### Exercise objective
Lines containing the word "that" are to be located and copied.

### Data excerpt

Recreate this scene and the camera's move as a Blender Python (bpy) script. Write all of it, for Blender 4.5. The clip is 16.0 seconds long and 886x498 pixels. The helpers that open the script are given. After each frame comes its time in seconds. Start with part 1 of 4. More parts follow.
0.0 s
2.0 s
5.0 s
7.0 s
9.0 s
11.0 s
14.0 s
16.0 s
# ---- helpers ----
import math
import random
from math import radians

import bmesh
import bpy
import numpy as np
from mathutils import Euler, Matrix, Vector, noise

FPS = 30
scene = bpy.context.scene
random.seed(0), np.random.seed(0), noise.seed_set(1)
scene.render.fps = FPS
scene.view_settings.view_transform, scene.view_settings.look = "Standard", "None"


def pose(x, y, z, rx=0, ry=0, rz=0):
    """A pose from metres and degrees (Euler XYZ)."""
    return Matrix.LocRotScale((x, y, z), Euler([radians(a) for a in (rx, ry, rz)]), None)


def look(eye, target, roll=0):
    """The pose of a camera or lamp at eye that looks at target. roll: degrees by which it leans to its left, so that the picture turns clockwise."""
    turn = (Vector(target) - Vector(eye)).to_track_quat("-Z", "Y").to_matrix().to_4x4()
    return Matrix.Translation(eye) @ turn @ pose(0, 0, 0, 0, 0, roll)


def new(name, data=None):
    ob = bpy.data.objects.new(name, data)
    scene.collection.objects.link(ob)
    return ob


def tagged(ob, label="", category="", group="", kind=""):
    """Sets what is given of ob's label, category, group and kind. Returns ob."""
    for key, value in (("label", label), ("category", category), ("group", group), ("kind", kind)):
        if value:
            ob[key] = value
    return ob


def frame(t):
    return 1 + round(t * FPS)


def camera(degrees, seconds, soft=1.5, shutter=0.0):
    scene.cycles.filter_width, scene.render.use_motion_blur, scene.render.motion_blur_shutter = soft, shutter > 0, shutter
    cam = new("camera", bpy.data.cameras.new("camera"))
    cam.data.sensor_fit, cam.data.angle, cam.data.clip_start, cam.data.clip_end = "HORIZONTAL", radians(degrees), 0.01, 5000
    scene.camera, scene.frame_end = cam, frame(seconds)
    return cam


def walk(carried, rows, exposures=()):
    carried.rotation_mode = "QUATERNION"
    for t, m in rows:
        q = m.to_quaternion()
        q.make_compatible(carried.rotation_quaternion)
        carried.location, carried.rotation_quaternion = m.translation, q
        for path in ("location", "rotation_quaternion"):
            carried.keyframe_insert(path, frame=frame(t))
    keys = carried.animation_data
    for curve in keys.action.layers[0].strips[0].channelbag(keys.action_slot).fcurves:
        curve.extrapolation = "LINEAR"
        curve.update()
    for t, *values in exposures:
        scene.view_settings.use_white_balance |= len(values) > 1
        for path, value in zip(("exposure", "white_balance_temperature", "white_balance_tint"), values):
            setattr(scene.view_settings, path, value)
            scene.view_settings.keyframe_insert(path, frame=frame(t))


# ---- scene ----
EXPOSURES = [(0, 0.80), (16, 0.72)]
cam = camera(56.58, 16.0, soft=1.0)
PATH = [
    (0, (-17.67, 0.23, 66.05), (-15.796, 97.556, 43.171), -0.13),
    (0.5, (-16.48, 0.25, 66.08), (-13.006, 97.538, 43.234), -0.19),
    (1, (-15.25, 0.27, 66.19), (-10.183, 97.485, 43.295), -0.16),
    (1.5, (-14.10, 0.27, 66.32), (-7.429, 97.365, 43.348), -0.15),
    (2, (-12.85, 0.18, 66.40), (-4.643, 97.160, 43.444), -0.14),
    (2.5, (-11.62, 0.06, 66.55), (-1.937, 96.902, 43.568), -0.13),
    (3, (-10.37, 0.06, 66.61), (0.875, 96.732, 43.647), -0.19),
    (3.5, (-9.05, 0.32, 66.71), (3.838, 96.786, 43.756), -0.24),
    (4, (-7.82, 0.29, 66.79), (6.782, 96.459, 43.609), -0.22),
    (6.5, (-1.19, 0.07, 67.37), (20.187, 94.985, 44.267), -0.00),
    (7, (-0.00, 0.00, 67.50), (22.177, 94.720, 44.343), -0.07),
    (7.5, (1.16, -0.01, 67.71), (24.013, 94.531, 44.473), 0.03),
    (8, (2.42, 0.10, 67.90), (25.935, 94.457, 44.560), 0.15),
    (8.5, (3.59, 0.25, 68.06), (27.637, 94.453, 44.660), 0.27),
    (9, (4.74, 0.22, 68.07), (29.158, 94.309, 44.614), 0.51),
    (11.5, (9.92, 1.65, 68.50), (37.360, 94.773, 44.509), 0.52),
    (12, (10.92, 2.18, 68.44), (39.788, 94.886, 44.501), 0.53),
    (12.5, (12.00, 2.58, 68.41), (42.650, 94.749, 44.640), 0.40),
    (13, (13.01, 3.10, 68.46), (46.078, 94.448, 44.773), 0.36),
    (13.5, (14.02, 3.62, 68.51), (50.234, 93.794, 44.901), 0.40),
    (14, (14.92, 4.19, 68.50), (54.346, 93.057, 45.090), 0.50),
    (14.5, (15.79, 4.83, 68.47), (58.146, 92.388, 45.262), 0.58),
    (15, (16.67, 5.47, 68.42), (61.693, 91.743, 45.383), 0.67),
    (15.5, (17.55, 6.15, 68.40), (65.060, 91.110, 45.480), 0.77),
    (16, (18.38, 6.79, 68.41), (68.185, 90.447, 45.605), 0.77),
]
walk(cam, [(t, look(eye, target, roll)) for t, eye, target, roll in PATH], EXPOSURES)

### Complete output
Recreate this scene and the camera's move as a Blender Python (bpy) script. Write all of it, for Blender 4.5. The clip is 16.0 seconds long and 886x498 pixels. The helpers that open the script are given. After each frame comes its time in seconds. Start with part 1 of 4. More parts follow.
    """The pose of a camera or lamp at eye that looks at target. roll: degrees by which it leans to its left, so that the picture turns clockwise."""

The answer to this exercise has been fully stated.